In order to keep parents in the country, expatriates living in Kuwait will now have to pay up to KD 1,700 per year-the equivalent of $5,593.
Under new regulations, expats resident in the country must now pay KD 200 for the residence of the parent, and an extra 600 Kuwaiti Dinars to cover the cost of their medical insurance if their father or mother is aged 75 years or above.
Not only that, but a foreigner will also be required to pay KD 50 to the health ministry, which leaves the total amount for one parent at KD 850, or AED 10,285, per year.
So double that if you wish to have both parents in the country… It amounts to KD 1,700 in total.

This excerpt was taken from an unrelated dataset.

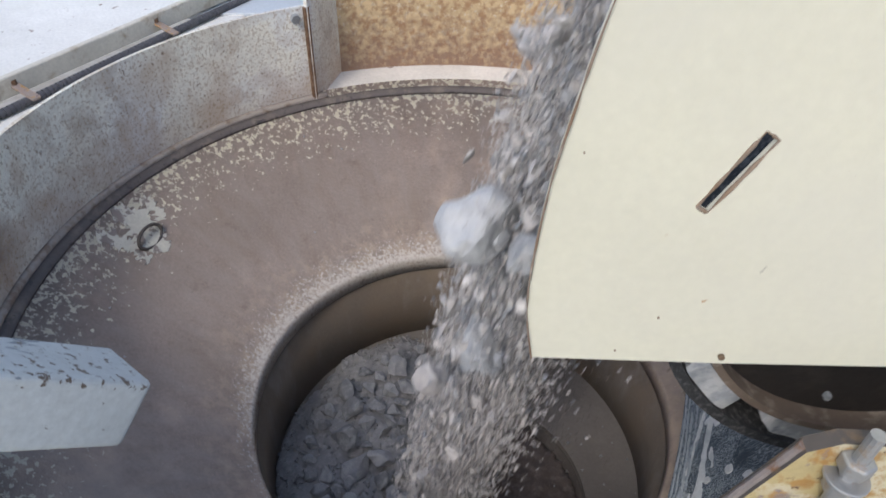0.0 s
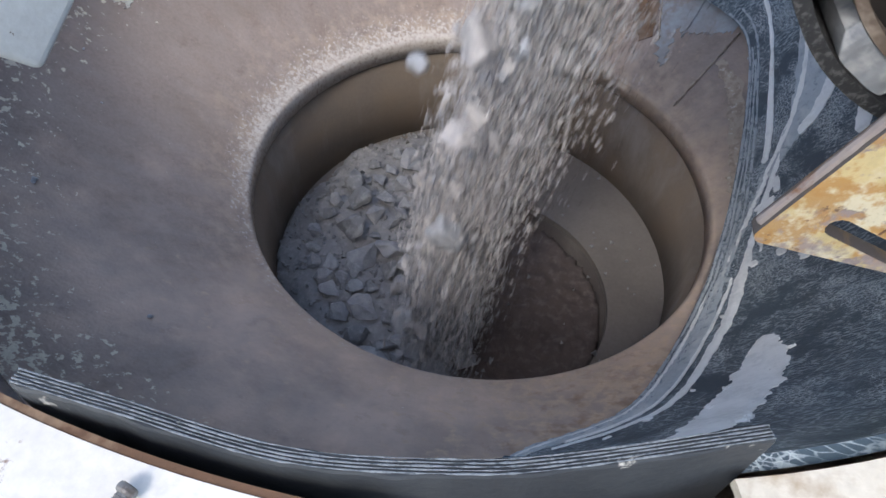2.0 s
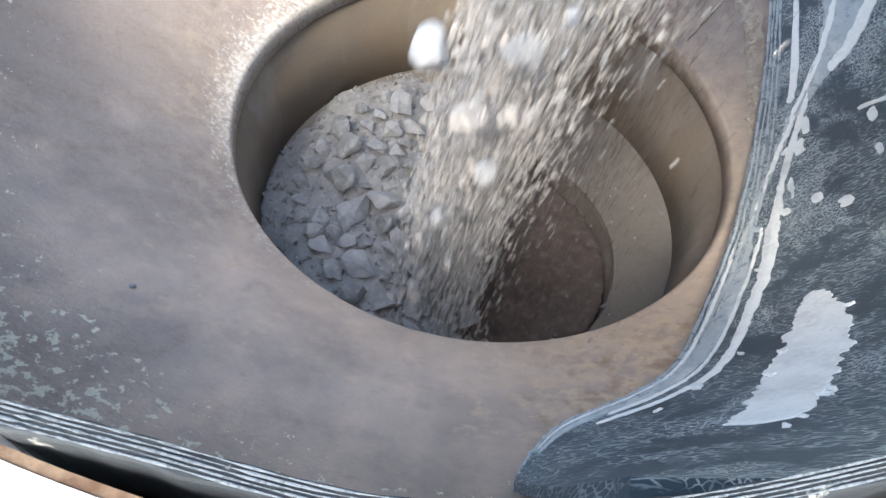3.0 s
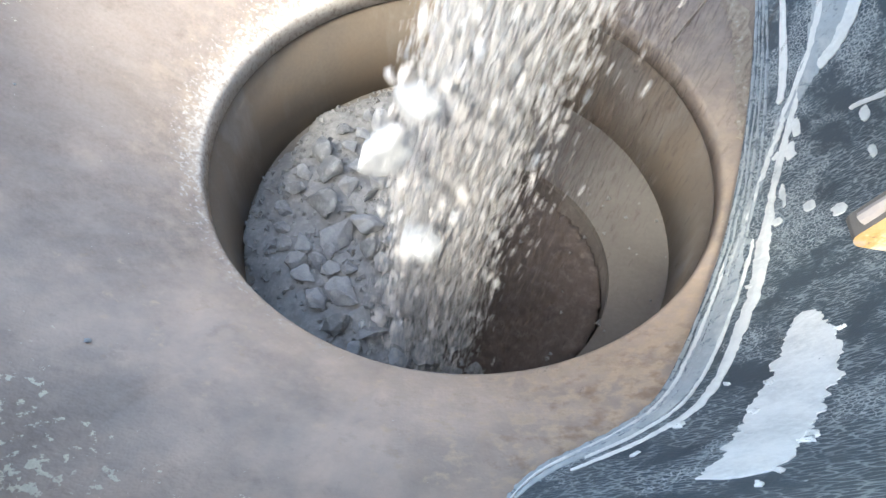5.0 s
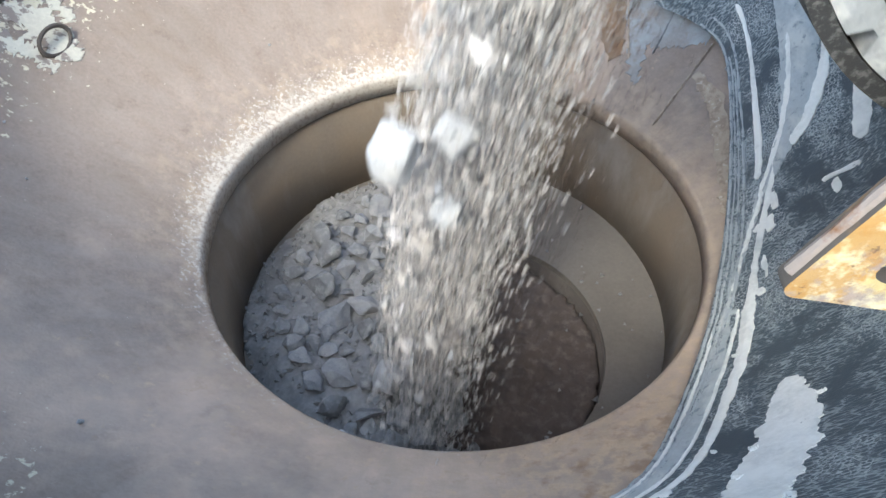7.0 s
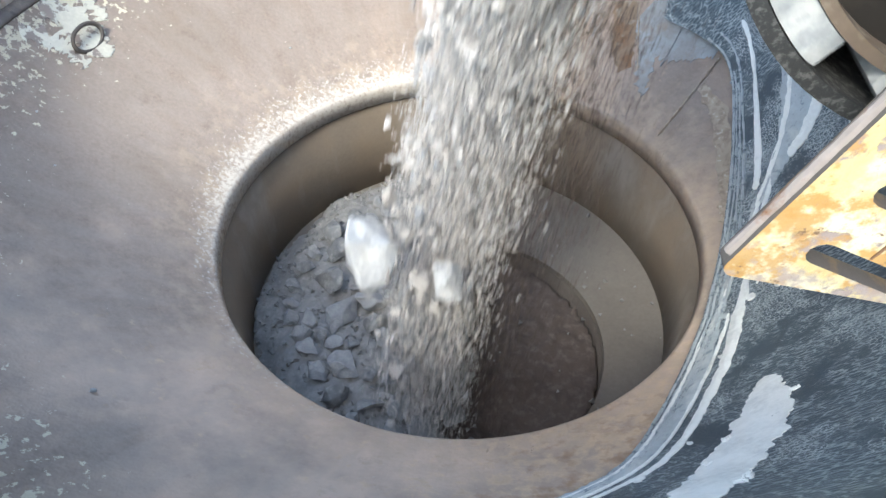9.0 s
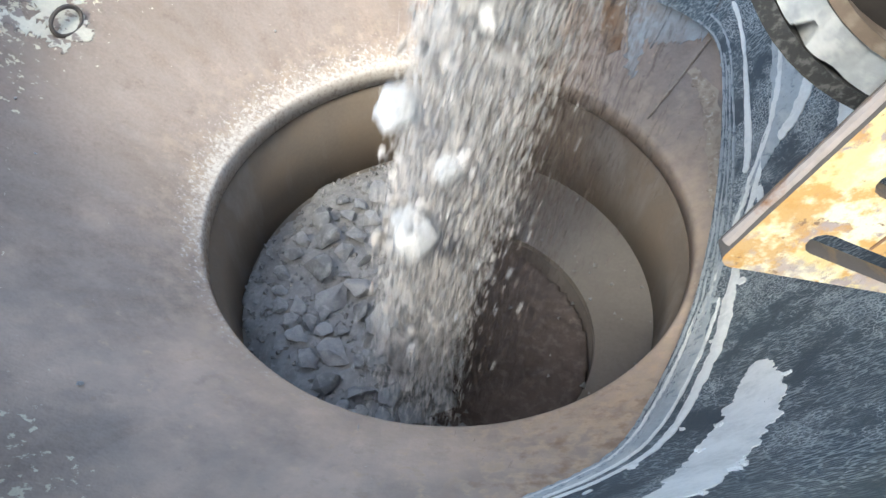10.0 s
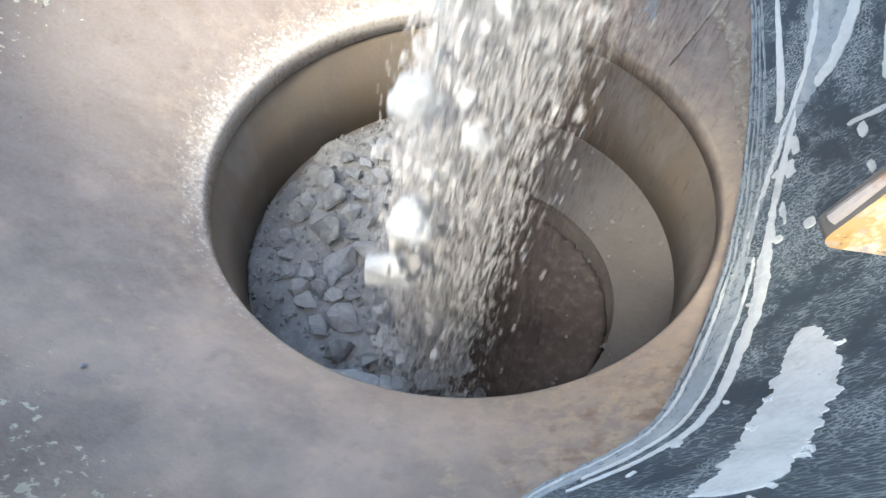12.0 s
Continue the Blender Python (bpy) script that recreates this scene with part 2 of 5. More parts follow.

If your parent(s) is aged 65 and below, the medical insurance cost reduces to KD 300 per parent.
The introduction of the new fees comes after Kuwaiti lawmakers have been pushing for imposing fees on foreigners as they’ve been receiving free health and medical services, at the expense of the state. Plus, it is believed that some individuals bring their families to Kuwait to be treated, which adds further pressure on the costs and services, Gulf News reported.
Why is this an issue?
Implementing fees and addressing the healthcare system in Kuwait is part of a wider issue of demographic imbalance in the country.
Over 3.1 million expatriates make up 70% of the total population of 4.4 million people. Kuwaitis make up for the remaining 30%.